Sunday, September 16, 2012

Heaven and Judgement

Do you think when (if) we get to Heaven, we will get to see everything clearly? Will we get to see whether or not the people who "have it all" really do? Will we finally be vindicated in our beliefs and behaviors? Or, will we not care. Will it just be so fantastic that we won't even think to concern ourselves with what someone else has/thinks/does?

Personally, I pray for the latter. On an almost daily basis I am judging and being judged by others and, frankly, I'm exhausted. Let me explain.

It must be over a year ago now, I read a blog post by a most well-meaning Catholic about "dos" and "don'ts" at church. I had gotten to know this person a bit and I believe she meant it in the best possible way. Still, something about it troubled me greatly. I thought it was because I felt judged as a mother who couldn't manage to get through Mass with my small children with nothing but religious reading material. Yesterday I realized my true fear was the license it gave me to judge others.

We went to Vigil Mass last night. We don't do this often because of nap schedules and because, frankly, it's not the devout crowd that we're used to on Sunday morning. (You can say that's a judgement but, really, it's a fact. I see maybe one or two people at Saturday night Mass who are daily Mass attendees and the come late/leave early crowd seems to be in greater numbers at the Vigil).

Last night we were behind two women who were my age, a woman my mother's age and three children - two girls who looked to be friends, about 10 or 12 years old, and a boy who was about four. My two tiniest children were doing their typical "I'm in church instead of my crib, what is wrong with this picture" but, on the whole, were no worse than a usual Sunday Mass. The older two were suprisingly good as far as I could see. The middle child. Well, he's the middle child.

Trying my best to keep my kids in line and follow along, I found myself disrupted by the woman in front of me "beeping" her cell phone (not sure what that was) and the two girls who were chatting, flipping hair, standing on the pew seat (twice) and doing everything except following the Mass. Almost every time one of ours would speak or fuss, one (or many) turned around and just stared. Not even in a bad way, specifically, just in a rude way.

So, when we all got up to process to Communion, that was the end for me. The girls walked up and received as if they had been praying the entire time. When we all got back to the pew and C was less that pleased that we didn't just head home with the rest of the people, one of the girls took up camp facing directly eye level with me.

I smiled...stare.
I smiled again...stare.
I said "Hi, how 'ya doin'? Are you having a good Mass?" Yes, thankfully she did move after that. I am very much afraid of what would have come next.

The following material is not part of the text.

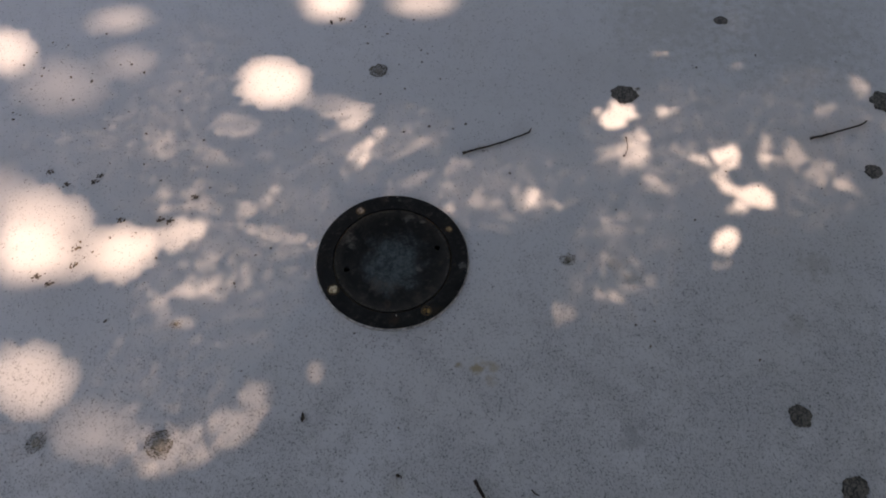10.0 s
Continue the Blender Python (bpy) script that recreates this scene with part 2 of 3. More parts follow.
GUM_MID = grainy_material("grey-black gum", (0.024, 0.0235, 0.022), (0.17, 0.16, 0.145), 240, 0.7, 0.9)
GUM_FILM = grainy_material("grey gum film", (0.13, 0.12, 0.10), (0.42, 0.395, 0.345), 420, 0.75)
GUM_FLECK = grainy_material("brown-grey gum grit", (0.06, 0.053, 0.045), (0.24, 0.215, 0.18), 330, 0.75)
SOIL = grainy_material("soil crumb", (0.040, 0.034, 0.030), (0.20, 0.17, 0.145), 600)
SOIL_TAN = grainy_material("tan crumb", (0.08, 0.06, 0.042), (0.24, 0.19, 0.14), 600)
POD = grainy_material("black seed husk", (0.008, 0.007, 0.006), (0.04, 0.03, 0.022), 500, 0.6)
TRUNK = grainy_material("grey-brown tree bark", (0.05, 0.036, 0.025), (0.17, 0.13, 0.10), 40)


def leaf_material():
    m = Nodes("green leaf")
    info = m.tree.nodes.new("ShaderNodeNewGeometry")
    col = m.mix(info.outputs["Random Per Island"], (0.030, 0.060, 0.018), (0.070, 0.105, 0.030))
    return m.finish(col, 0.55)


LEAF = leaf_material()


# ---- mesh helpers ----
def mesh_of(name, bm, material, smooth=True):
    data = bpy.data.meshes.new(name)
    bm.normal_update()
    bm.to_mesh(data)
    bm.free()
    data.materials.append(material)
    if smooth:
        data.polygons.foreach_set("use_smooth", [True] * len(data.polygons))
        data.set_sharp_from_angle(angle=radians(38))
    return data


def part(name, bm, material, parent=None, label="", smooth=True):
    ob = new(name, mesh_of(name, bm, material, smooth))
    if parent:
        ob.parent = parent
    if label:
        ob["label"] = label
    return ob


def empty(name, m):
    ob = new(name)
    ob.empty_display_size = 0.02
    ob.matrix_world = m
    return ob


def lathe(profile, steps, wobble=0.0, seed=0.0):
    """A surface of revolution about z from (radius, height) pairs."""
    bm = bmesh.new()
    loops = []
    for r, z in profile:
        loop = []
        for i in range(steps):
            a = 2 * math.pi * i / steps
            rr = r * (1 + wobble * noise.noise((math.cos(a) * 2 + seed, math.sin(a) * 2, seed)))
            loop.append(bm.verts.new((rr * math.cos(a), rr * math.sin(a), z)))
        loops.append(loop)
    for a, b in zip(loops, loops[1:]):
        for i in range(steps):
            j = (i + 1) % steps
            bm.faces.new((a[i], a[j], b[j], b[i]))
    bmesh.ops.recalc_face_normals(bm, faces=bm.faces)
    return bm


def close_end(bm, loop_start, steps):
    bm.verts.ensure_lookup_table()
    bm.faces.new([bm.verts[loop_start + i] for i in range(steps)])
    bmesh.ops.recalc_face_normals(bm, faces=bm.faces)


def tube(points, radii, steps=8, rough=0.0, bm=None):
    """A tapered, slightly knobbly rod through points."""
    bm = bm or bmesh.new()
    pts = [Vector(p) for p in points]
    loops = []
    for i, p in enumerate(pts):
        along = (pts[min(i + 1, len(pts) - 1)] - pts[max(i - 1, 0)]).normalized()
        side = along.cross(Vector((0.12, 0.05, 1))).normalized()
        up = side.cross(along)
        loop = []
        for k in range(steps):
            a = 2 * math.pi * k / steps
            q = (math.cos(a) * side + math.sin(a) * up) * radii[i]
            q *= 1 + rough * noise.noise(p * 400 + q * 300)
            loop.append(bm.verts.new(p + q))
        loops.append(loop)
    for a, b in zip(loops, loops[1:]):
        for k in range(steps):
            j = (k + 1) % steps
            bm.faces.new((a[k], a[j], b[j], b[k]))
    bm.faces.new(loops[0][::-1])
    bm.faces.new(loops[-1])
    bmesh.ops.recalc_face_normals(bm, faces=bm.faces)
    return bm


def smooth_line(points, per=5):
    """Points glided through by a Catmull-Rom spline."""
    p = [Vector(q) for q in points]
    p = [2 * p[0] - p[1], *p, 2 * p[-1] - p[-2]]
    out = []
    for i in range(1, len(p) - 2):
        for k in range(per):
            t = k / per
            out.append(0.5 * (2 * p[i] + (p[i + 1] - p[i - 1]) * t + (2 * p[i - 1] - 5 * p[i] + 4 * p[i + 1] - p[i + 2]) * t * t
                              + (3 * p[i] - p[i - 1] - 3 * p[i + 1] + p[i + 2]) * t ** 3))
    return out + [p[-2]]


def lump(size, flat, seed, detail=2):
    """A broken, rounded crumb that sits on z = 0."""
    bm = bmesh.new()
    bmesh.ops.create_icosphere(bm, subdivisions=detail, radius=size)
    for v in bm.verts:
        n = noise.noise(v.co / size * 0.9 + Vector((seed * 3.1, seed, 0)))
        v.co *= 1 + 0.55 * n
        v.co.z = v.co.z * flat + size * flat * 0.55
    return bm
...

I am appalled at my actions. I can't blame the blog post. I can't blame the lack of sleep. I can't blame the girl for being such a crummy example to my daughter of how to be properly disposed in Church. I can't blame anything. It's me. It's all me. I am a deeply flawed individual. Judgement is so easy for me. I hate that. Without a doubt, it is my most difficult cross to bear.

I suppose, in a way, that is the reason the whole "wow...five...(silence)" doesn't bother me so much. I realize how many stupid things I say and how many times I act badly. I am trying more and more to give "those" people some room. I wish I could be that laid back in every aspect of my life.

I digress. Back to Heaven.

My learning moment from last night was that I hope that everyone is in Heaven. Nancy Pelosi, Lady Gaga, Mother Theresa, me (!), everyone. I hope that we all have enough grace to get us to Purgatory where we can have our eyes opened to all of our flaws, repent, and be washed clean. I certainly pray that I have that opportunity.

Since I also hope it is a while before we get to that circumstance, can we all try a bit harder to judge one another less now? Can we also be a little kinder when we, ourselves, are judged? I know it's hard. I am terrible at the former and only mildly successful at the latter (in certain instances). Still, we have to try. Society is a big ball of sensitive stew right now. A powder keg ready to ignite at the tiniest slight. I don't like where we are headed.

I'm not saying just ignore what people say. If someone is judging you unfairly, think of the most peace-filled response you can and try to educate them. If you find yourself judging someone else and it seems to you to be righteous, talk to them about it - kindly and quietly. My response to the girl was completely inappropriate. Now she is probably going to be very anti-Mass and it's my fault. I am praying that she just laughs off the stupid lady and her comment (but maybe also thinks a bit about her side of the situation).

The upcoming election is going to be an extreme trial for me. Even the "like minded" groups I've chosen to join are not entirely "like minded". It is going to be a struggle. I am going to pray a lot and speak less. I am going to pray for my enemies. I am going to remember that we all bear many crosses and that I will never know what someone else is suffering at any given moment.